The second question is on the NII, in particular, if you confirm the sensitivity you have provided previously and which trend of volumes in terms of loan evolution do you expect also regarding the current scenario and the feeling you have regarding how your clients are approaching for new lending? If 2026 NII, given the current curve, is seen above or below the 2025 levels, just a clarification regarding your offer on Mediobanca, in particular regarding the success threshold of 67%. That is a threshold that can be waived. Do you have any detail regarding a potential minimum threshold condition, or you are just still committed to stay above 67% and so on? Thank you. Okay.

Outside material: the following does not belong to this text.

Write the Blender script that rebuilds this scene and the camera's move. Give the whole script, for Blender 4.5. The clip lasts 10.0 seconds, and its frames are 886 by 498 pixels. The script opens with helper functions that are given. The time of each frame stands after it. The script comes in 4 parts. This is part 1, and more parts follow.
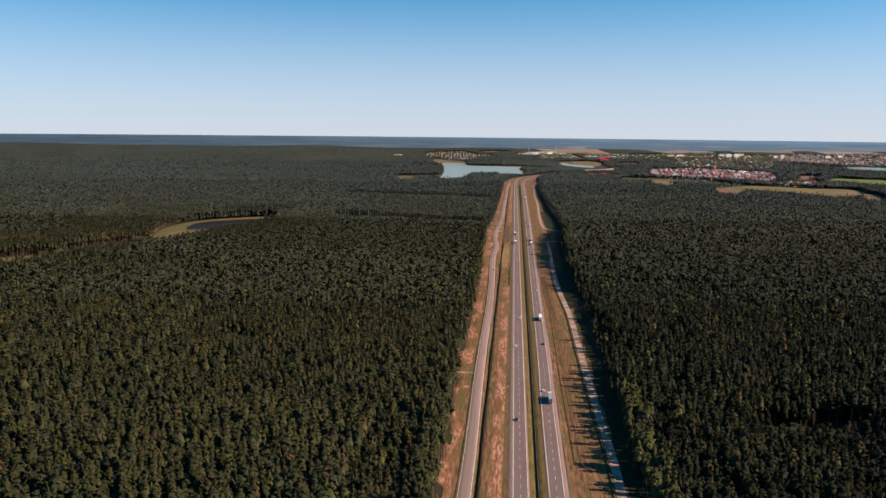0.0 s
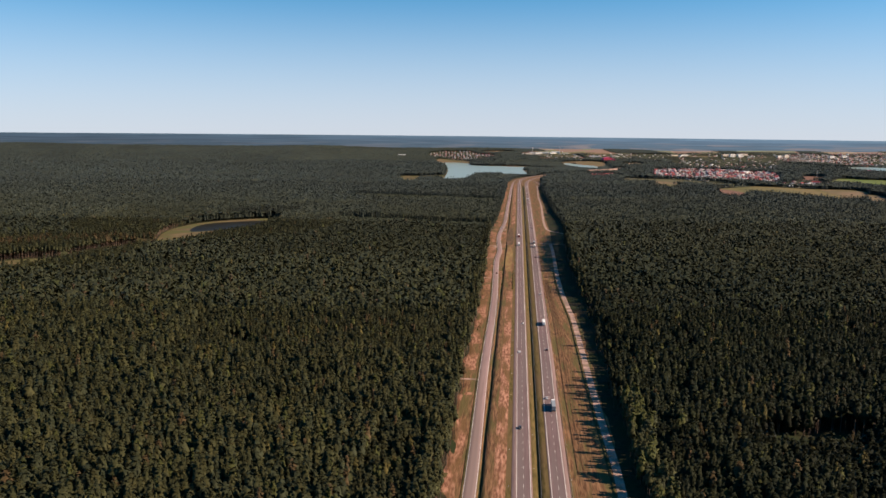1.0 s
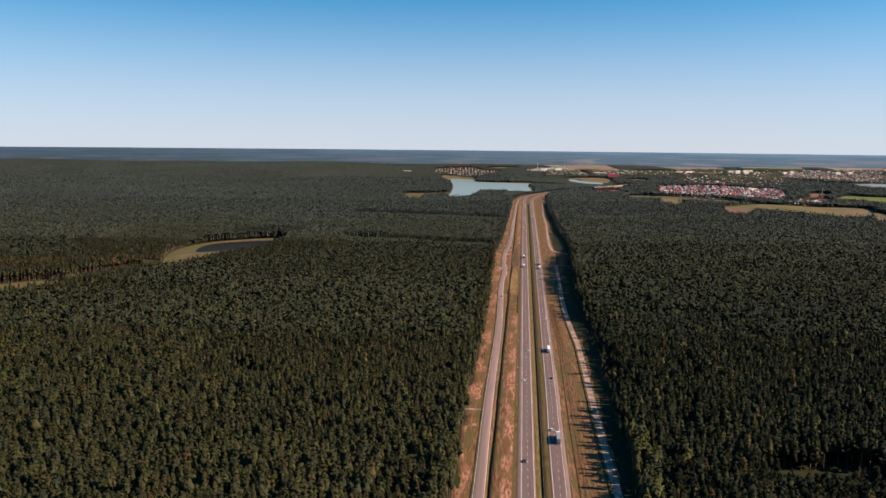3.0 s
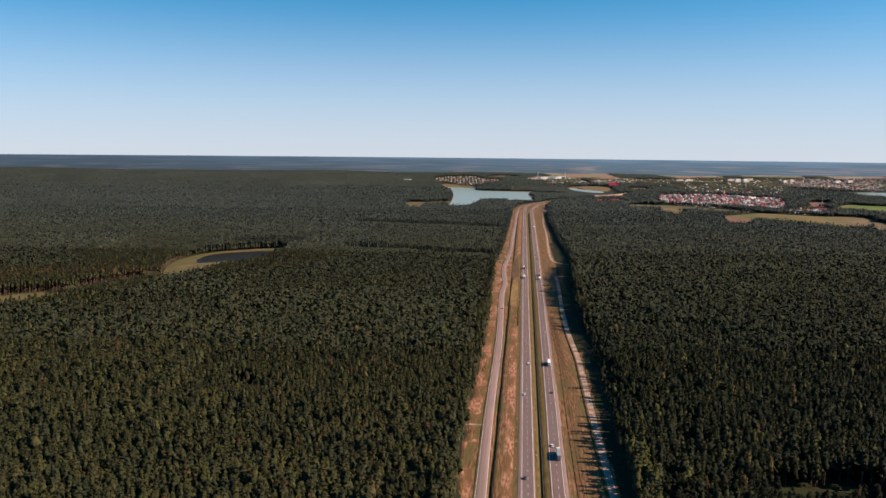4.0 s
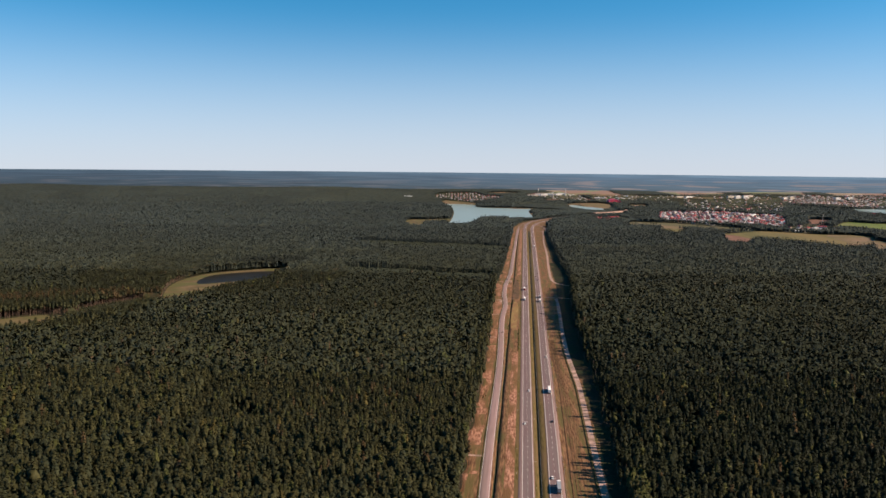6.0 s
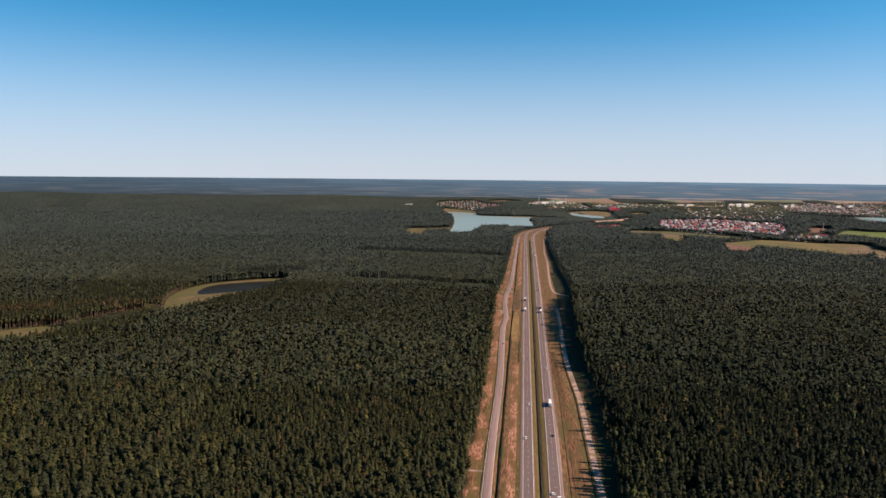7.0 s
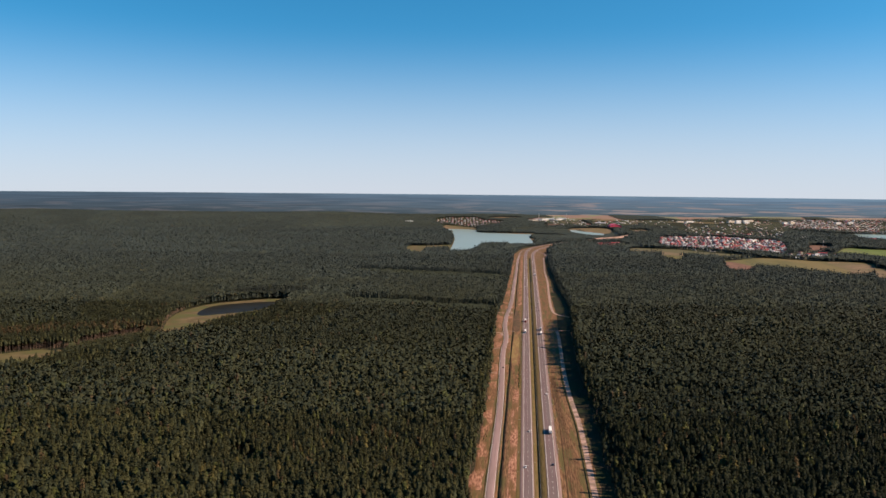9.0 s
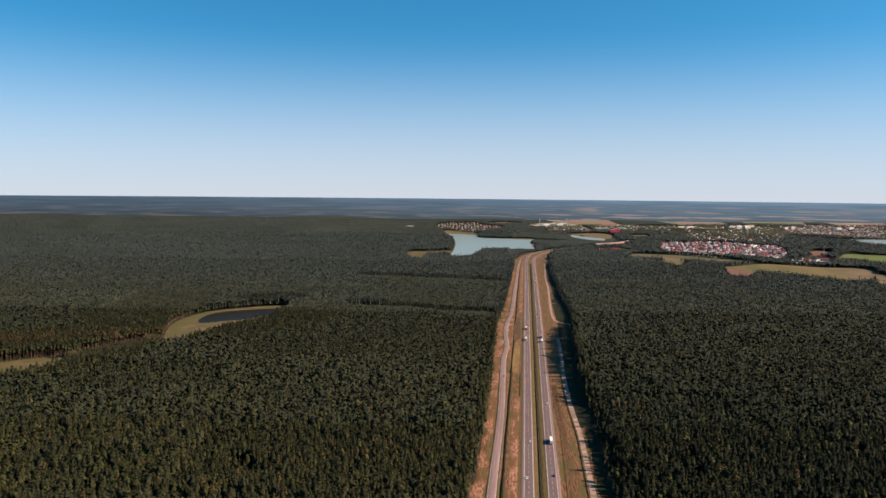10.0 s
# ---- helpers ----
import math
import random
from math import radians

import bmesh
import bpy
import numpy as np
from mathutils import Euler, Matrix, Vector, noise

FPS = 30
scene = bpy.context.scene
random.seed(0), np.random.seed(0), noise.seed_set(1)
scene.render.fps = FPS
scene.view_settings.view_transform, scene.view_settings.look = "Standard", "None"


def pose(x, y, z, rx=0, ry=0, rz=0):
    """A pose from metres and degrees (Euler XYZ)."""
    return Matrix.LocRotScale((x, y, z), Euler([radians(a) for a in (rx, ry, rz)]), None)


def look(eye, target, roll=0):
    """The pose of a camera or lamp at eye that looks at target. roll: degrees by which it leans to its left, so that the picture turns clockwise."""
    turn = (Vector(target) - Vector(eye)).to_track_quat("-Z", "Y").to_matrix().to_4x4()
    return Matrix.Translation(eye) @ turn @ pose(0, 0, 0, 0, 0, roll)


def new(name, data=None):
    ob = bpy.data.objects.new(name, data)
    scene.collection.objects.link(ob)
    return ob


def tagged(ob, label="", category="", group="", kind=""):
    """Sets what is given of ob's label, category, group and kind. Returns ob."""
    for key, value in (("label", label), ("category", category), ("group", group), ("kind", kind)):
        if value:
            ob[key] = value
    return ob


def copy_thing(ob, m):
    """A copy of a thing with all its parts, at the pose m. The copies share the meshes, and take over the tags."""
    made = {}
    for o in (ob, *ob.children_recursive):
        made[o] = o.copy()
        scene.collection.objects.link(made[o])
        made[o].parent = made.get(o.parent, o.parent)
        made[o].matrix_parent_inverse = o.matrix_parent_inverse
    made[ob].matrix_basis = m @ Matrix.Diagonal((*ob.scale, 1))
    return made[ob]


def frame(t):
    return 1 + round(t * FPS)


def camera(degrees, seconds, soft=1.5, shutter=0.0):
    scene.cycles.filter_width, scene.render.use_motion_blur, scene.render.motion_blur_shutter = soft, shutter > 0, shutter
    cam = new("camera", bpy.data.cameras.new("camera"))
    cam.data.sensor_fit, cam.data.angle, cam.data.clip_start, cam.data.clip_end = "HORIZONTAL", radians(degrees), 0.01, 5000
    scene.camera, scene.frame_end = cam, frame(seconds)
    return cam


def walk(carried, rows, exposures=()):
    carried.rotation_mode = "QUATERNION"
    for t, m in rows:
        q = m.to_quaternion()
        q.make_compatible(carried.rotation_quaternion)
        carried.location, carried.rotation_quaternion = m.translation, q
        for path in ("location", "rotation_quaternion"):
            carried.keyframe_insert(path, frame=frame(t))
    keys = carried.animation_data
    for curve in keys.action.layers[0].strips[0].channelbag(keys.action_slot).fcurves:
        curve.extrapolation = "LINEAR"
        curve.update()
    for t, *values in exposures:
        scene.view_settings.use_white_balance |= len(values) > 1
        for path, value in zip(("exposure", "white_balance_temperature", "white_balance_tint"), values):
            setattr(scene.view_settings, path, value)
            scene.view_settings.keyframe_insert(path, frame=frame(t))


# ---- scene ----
# Camera: a drone that rises straight up over a dual carriageway.
cam = camera(58.0, 10.0, soft=1.55)
# seconds, x, y, z, yaw to the left of the road, pitch, roll
ROWS = [
    (0, 0.00, 0.00, 180.00, 5.000, -8.388, 0.575),
    (0.5, -0.05, -0.01, 183.03, 5.015, -8.453, 0.575),
    (1, -0.11, -0.02, 186.08, 5.254, -8.475, 0.575),
    (1.5, -0.14, -0.02, 189.16, 5.505, -8.292, 0.575),
    (2, -0.14, -0.01, 192.23, 5.605, -8.040, 0.575),
    (2.5, -0.11, 0.00, 195.25, 5.619, -7.751, 0.575),
    (4, 0.03, 0.04, 204.15, 5.672, -6.938, 0.575),
    (4.5, 0.08, 0.08, 207.16, 5.682, -6.669, 0.572),
    (5, 0.13, 0.13, 210.19, 5.695, -6.411, 0.570),
    (5.5, 0.17, 0.18, 213.19, 5.701, -6.149, 0.568),
    (7, 0.26, 0.31, 222.09, 5.771, -5.382, 0.562),
    (7.5, 0.31, 0.34, 225.03, 5.783, -5.114, 0.560),
    (8, 0.34, 0.34, 227.95, 5.788, -4.855, 0.558),
    (8.5, 0.37, 0.31, 230.84, 5.793, -4.599, 0.556),
    (9, 0.39, 0.27, 233.71, 5.799, -4.327, 0.554),
    (9.5, 0.40, 0.21, 236.56, 5.812, -4.081, 0.552),
    (10, 0.40, 0.15, 239.42, 5.857, -4.027, 0.550),
]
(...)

As I was mentioning, right, saying that we expect to keep the pace of the fiscal quarter, it's clear that I based my assumption on the fact that already April is giving good signals in terms of inflow into what mentioned products. Positive on that. I think we were mentioning also last time we have a standard of almost percentage of upfront fee on total asset management fees, more or less is between 35-40%. We are not having in our portfolio a significant portion of product where performance fee is forcing. Practically, there is no particular one-off in the total fees that we have because practically the majority of our products are without performance fee. I believe anything interesting, I will give the floor to Andrea.
Yeah. On the sensitivity, it's generally stable.
The current sensitivity for - 100 b ps shift of the curve is in the neighborhood of EUR -150 million, slightly less, actually. For 2026, given, let's say, the resilience of our NII, the positive loan dynamics, and also the long end of the curve being a bit higher than expected, actually, we expect an NII which is stable or increasing compared to 2025. This is supported also, again, by loan dynamics that we expect to be above market.
As you were mentioning, our offer is for 67% of the shares. We are confident about our target. We are not making any thoughts on a different level up to now.
Thank you.
The next question is from Hugo Cruz, KBW. Please go ahead.
Hi. Can you hear me? Sorry. Hi. Can you hear me? Yes. I wanted to thank you. Thanks for the time.
I wanted to ask about your M&A strategy. It sounds to me, from what you said, that if you succeed with Mediobanca, you won't stop there and you want to pursue the next stage of consolidation. I wanted to understand what that means exactly. Do you think there could be further? Do you see yourself as a buyer or as a target in that second round? How concentrated do you think the Italian market could end up being in, say, five years' time? Thank you.
I think I was mentioning also in the previous presentation, I believe that still we needed to further have a process of consolidation in Italy, and probably it should be a consolidation that should be a bit innovative. That's why I think the second wave will start in the coming two years from now, probably.
I believe, given our capital position now in integration, the strength of our network, because whatever is the consolidation, you need to have a strong franchise, the strength of our brands, the quality of the people. We believe that we can be an important player in this environment, right, of further consolidation. The capital position that we have will give also, according to me, a competitive advantage in order to look for the best solution for all our stakeholders and to ensure a sustainable remuneration to our shareholders.
Thank you very much.
As a reminder, if you wish to register for a question, please press star and one on your telephone. Gentlemen, there are no more questions registered at this time. I turn the conference back to Mr. Lovaglio for any closing remarks.
No, thank you very much for this opportunity.
We are going to see for the next presentation that is expected to be August, hopefully earlier. Thank you very much.